» **Description of the task**: Using the listing below, report all lines holding the word "part".

» **Recorded information**:
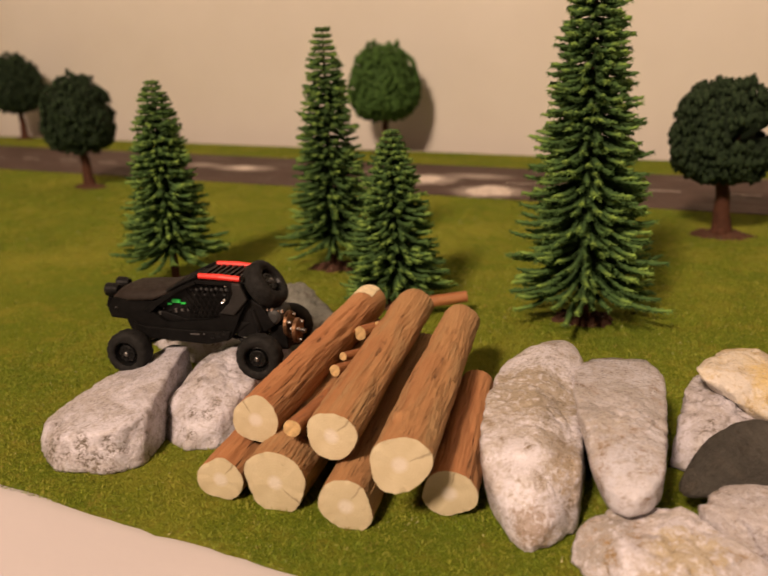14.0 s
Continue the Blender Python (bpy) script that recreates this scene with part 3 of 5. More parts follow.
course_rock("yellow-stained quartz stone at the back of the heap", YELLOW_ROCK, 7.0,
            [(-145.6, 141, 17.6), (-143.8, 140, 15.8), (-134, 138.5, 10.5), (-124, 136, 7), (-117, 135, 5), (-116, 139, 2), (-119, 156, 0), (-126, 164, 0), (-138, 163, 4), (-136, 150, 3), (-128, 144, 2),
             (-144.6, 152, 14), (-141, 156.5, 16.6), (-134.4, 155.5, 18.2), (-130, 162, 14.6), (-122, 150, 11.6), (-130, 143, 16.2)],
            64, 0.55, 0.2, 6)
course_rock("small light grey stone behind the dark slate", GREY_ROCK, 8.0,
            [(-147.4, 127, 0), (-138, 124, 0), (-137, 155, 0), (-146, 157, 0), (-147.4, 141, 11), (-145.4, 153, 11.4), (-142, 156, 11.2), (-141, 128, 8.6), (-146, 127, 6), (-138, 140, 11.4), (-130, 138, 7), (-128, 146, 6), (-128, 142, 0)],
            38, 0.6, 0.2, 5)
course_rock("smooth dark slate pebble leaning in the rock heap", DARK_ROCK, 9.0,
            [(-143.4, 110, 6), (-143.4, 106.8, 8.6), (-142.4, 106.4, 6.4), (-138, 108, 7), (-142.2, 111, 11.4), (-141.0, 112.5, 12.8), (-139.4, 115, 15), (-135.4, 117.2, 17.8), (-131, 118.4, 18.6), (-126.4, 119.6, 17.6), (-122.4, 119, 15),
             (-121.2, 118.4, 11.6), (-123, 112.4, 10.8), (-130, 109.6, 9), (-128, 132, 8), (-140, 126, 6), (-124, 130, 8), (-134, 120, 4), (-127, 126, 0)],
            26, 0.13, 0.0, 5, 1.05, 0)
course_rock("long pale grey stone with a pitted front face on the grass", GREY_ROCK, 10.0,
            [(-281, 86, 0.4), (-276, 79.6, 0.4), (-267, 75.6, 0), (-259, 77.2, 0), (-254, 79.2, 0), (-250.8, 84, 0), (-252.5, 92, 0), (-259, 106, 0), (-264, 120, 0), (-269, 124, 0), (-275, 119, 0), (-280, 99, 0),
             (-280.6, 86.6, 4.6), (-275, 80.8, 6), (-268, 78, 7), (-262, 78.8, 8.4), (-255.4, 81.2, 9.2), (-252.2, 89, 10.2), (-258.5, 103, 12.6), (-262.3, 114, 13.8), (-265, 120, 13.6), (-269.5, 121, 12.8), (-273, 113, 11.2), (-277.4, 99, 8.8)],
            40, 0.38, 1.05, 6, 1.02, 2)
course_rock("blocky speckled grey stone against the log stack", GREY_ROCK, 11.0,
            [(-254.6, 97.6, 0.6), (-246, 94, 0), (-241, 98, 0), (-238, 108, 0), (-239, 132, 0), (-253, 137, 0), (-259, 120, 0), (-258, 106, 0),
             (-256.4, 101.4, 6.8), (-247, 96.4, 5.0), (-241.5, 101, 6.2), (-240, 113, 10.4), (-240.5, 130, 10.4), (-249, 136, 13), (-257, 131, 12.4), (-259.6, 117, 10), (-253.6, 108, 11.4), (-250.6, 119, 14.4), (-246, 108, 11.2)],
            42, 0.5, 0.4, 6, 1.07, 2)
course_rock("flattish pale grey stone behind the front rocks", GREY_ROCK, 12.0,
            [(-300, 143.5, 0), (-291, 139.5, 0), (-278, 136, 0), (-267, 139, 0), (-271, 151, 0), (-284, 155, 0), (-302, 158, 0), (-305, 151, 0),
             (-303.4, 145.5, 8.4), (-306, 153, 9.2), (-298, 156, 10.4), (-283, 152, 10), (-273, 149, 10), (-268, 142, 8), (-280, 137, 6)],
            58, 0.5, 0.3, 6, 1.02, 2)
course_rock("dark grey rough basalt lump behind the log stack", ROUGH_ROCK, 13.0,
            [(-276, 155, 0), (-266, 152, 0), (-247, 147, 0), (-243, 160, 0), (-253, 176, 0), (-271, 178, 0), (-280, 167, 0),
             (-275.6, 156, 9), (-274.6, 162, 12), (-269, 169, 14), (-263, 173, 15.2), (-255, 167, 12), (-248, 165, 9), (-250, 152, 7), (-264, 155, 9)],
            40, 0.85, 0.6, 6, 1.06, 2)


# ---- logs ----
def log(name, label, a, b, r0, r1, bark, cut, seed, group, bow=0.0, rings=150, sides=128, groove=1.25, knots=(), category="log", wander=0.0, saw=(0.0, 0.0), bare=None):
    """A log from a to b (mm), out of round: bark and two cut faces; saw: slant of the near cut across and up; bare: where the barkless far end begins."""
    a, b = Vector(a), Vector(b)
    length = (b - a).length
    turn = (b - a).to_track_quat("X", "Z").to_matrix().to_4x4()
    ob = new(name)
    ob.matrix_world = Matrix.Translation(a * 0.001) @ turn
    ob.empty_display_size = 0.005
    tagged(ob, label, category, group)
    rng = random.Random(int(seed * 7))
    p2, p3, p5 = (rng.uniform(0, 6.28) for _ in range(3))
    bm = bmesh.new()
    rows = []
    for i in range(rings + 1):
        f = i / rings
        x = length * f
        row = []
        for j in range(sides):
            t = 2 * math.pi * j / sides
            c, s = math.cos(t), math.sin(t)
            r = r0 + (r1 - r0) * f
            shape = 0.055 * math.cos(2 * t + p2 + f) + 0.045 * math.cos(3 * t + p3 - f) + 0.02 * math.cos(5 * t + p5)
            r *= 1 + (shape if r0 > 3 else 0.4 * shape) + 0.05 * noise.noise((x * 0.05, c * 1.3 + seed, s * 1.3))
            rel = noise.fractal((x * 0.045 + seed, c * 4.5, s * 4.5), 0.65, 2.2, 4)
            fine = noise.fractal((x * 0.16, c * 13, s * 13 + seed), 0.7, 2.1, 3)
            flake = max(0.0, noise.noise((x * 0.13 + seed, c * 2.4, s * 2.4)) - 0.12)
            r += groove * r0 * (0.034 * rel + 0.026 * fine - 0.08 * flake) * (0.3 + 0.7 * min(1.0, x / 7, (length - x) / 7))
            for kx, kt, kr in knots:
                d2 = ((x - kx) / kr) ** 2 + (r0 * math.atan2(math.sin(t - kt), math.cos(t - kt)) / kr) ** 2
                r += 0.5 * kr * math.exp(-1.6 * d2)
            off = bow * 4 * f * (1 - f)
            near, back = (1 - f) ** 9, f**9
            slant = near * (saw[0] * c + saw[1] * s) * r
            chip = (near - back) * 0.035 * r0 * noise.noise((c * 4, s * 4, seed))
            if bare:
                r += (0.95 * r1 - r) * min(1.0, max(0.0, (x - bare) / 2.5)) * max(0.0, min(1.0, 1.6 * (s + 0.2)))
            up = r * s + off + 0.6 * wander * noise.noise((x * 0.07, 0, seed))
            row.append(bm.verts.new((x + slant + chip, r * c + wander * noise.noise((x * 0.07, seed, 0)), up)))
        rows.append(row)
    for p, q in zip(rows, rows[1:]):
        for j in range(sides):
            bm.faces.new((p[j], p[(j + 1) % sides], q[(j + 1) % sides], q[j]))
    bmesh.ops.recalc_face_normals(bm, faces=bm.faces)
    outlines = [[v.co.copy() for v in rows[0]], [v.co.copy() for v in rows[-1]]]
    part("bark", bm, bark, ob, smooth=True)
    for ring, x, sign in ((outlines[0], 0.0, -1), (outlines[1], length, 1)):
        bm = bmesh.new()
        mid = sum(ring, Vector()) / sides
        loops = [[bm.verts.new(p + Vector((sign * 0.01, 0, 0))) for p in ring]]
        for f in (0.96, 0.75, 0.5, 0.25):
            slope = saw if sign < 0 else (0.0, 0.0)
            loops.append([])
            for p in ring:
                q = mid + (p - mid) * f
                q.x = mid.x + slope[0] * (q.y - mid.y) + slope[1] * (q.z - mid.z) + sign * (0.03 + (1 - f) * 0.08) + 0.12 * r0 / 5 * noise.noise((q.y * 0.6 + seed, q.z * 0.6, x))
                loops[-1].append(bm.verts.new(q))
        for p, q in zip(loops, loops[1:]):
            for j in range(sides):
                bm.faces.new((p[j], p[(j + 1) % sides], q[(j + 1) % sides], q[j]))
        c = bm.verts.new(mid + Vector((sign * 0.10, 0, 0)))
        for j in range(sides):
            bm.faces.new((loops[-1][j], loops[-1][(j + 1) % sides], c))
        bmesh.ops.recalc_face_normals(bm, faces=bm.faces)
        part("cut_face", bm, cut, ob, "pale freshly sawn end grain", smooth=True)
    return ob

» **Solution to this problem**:
Continue the Blender Python (bpy) script that recreates this scene with part 3 of 5. More parts follow.
    part("bark", bm, bark, ob, smooth=True)
        part("cut_face", bm, cut, ob, "pale freshly sawn end grain", smooth=True)